Last Saturday a storm blew through here with 49-knot winds, officially a "severe gale." We added another 40' of anchor chain before it hit, Louise exclaiming that she will never drag in this harbor again. Just one of several days, including yesterday and today, where we were pinned on the boat. That gave us a good opportunity to work our way through the provisions, which we're hoping to finish before we move off the boat in a couple of weeks.

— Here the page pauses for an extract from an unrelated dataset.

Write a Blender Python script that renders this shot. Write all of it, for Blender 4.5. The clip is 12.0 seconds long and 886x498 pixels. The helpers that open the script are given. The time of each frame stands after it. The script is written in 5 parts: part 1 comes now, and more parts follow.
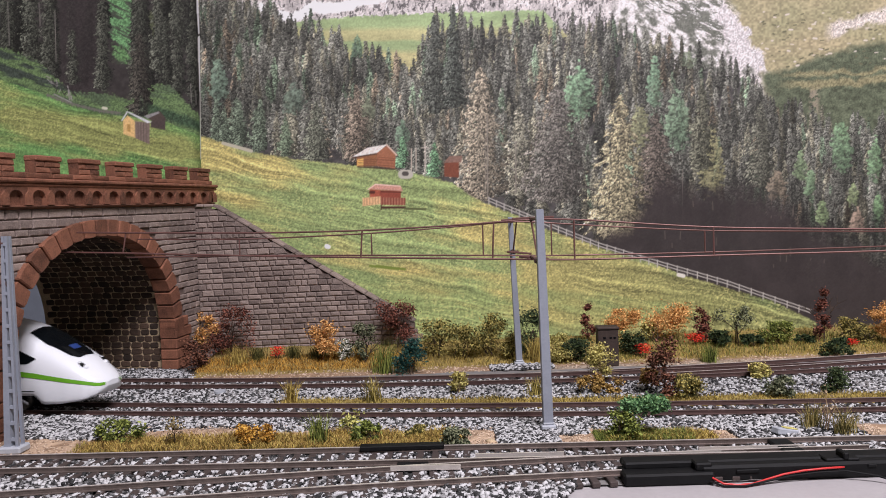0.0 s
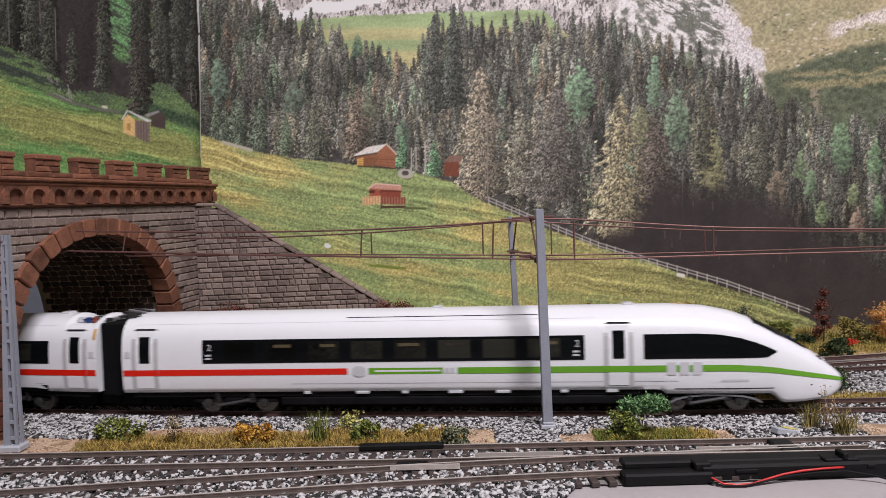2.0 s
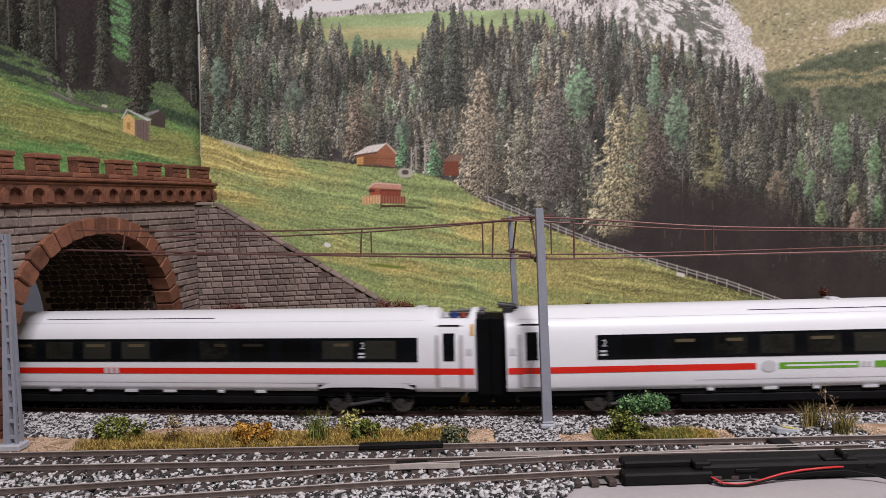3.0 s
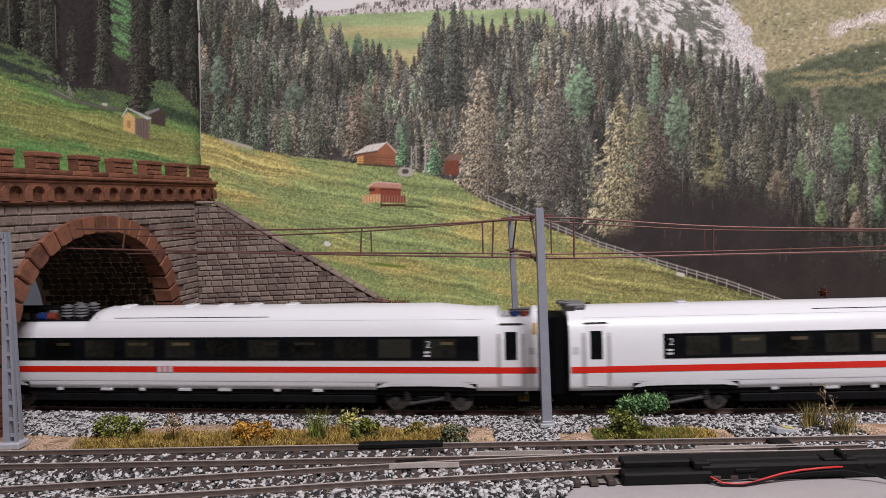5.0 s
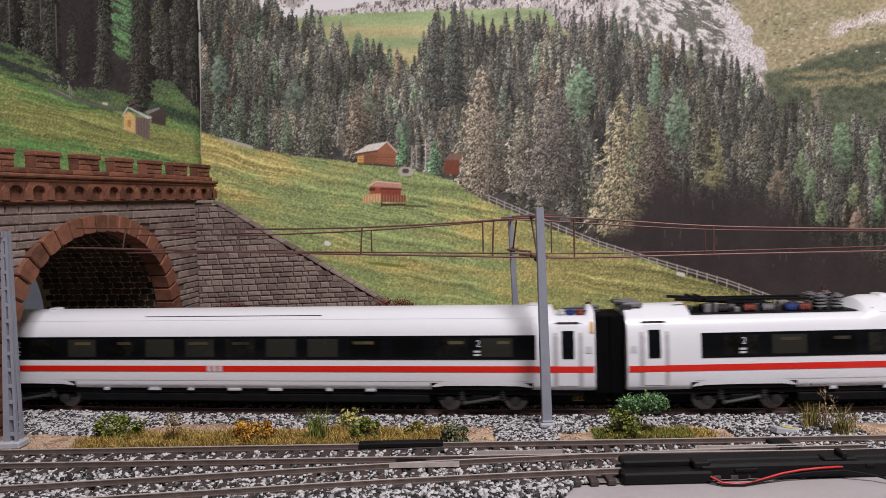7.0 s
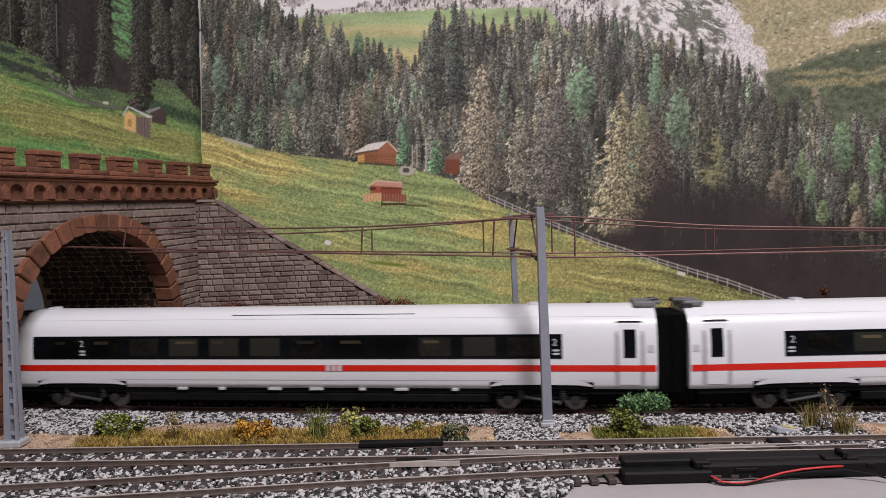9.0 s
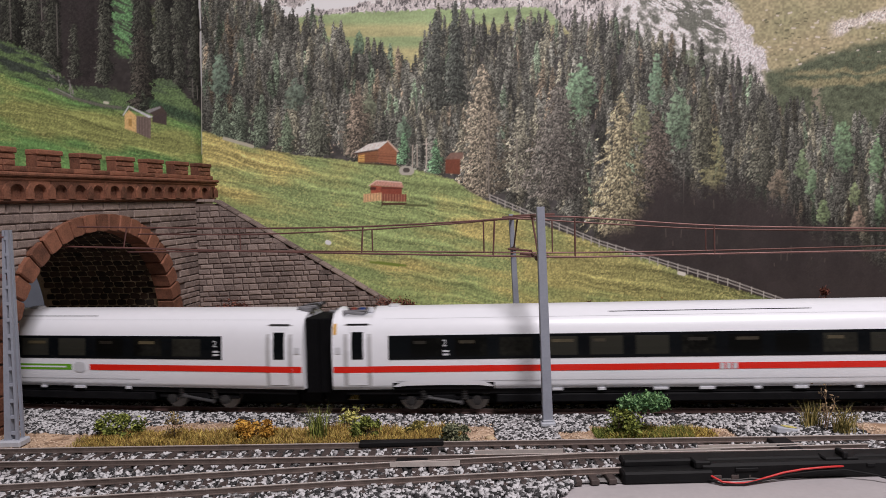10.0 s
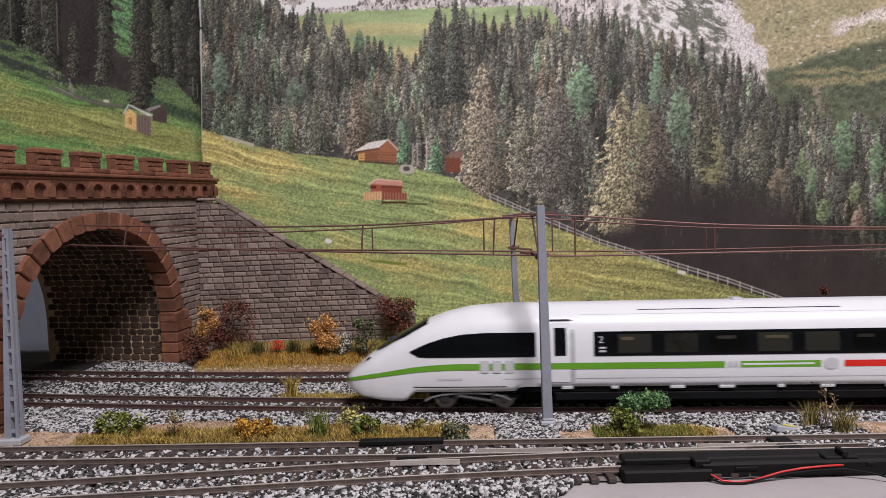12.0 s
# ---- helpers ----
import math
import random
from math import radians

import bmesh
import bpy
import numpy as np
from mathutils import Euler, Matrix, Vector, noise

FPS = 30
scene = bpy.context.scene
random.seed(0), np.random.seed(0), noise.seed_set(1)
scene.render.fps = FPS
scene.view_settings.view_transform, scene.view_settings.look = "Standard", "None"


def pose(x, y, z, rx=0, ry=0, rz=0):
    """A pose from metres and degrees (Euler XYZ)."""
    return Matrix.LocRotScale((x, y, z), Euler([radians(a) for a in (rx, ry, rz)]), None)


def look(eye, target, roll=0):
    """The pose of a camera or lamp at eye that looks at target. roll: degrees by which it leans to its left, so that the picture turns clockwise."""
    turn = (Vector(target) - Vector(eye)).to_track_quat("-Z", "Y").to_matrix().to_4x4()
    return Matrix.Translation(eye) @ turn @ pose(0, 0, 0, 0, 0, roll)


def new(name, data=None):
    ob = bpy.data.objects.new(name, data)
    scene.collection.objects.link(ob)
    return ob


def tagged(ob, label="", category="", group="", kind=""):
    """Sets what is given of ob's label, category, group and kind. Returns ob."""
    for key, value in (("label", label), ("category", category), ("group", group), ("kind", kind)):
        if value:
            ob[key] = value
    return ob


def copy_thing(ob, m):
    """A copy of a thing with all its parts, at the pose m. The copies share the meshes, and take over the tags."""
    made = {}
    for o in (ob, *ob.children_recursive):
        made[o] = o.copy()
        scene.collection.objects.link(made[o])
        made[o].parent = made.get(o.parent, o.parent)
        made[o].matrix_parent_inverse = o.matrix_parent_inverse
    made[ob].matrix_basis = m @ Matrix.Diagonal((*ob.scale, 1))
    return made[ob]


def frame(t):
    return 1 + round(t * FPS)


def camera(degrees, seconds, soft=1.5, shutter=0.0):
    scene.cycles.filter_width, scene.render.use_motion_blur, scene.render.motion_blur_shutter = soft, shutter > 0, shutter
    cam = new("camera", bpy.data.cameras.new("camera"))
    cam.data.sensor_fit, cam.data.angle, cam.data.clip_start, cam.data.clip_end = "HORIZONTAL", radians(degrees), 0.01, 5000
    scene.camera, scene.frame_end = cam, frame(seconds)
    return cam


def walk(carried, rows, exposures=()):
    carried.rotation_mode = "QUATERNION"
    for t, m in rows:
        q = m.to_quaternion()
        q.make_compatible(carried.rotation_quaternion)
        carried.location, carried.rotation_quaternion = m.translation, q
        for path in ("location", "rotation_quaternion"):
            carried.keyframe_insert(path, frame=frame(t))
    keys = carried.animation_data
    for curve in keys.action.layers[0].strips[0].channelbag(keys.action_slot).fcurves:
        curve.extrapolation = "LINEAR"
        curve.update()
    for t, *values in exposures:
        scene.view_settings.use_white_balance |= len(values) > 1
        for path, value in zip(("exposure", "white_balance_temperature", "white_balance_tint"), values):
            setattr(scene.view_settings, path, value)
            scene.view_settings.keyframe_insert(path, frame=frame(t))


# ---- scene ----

Big blow. 57 mph is 49 knots.

Also on those down days I whiled away the time by pulling gear out of the "to be sold" closet and listing it on eBay. I had figured most of it would languish there for weeks, which is why I waited until we'd be in the yard. As it turns out, several items were snapped up right away, necessitating the aforementioned UPS/USPS visits. I'm glad to have the stuff off the boat, because we'll need the room as all the outside gear comes inside during the painting.

The two weeks have really flown by. It's been great to have the comfort of a place where we already know where everything is and it's easy to get ashore, and we're very glad the harbor was already functional enough this early in the season to accommodate us. And it's been nice, in a way, to have the place mostly to ourselves.

Sunset on a calmer evening.

In the morning we'll squeeze all the stuff that's now loose on deck, including the life raft, life ring windscreens, deck lights, deck shower, ship's bell, and other gear along with all their mounts, into the most out-of-the-way corners and make our way across the sound to Mamaroneck. It might be a bit of a lumpy ride. The pumpout here is not yet operational, so our first stop over there will be the town dock before we head over to the yard.

I expect to have my nose to the grindstone for the next couple of weeks, and I won't get back here for an update until I can come up for air. That might be after we've already moved off the boat into the AirBnB we've booked starting mid-May. But once we've settled in to the yard, I don't expect the boat to be going anywhere until July.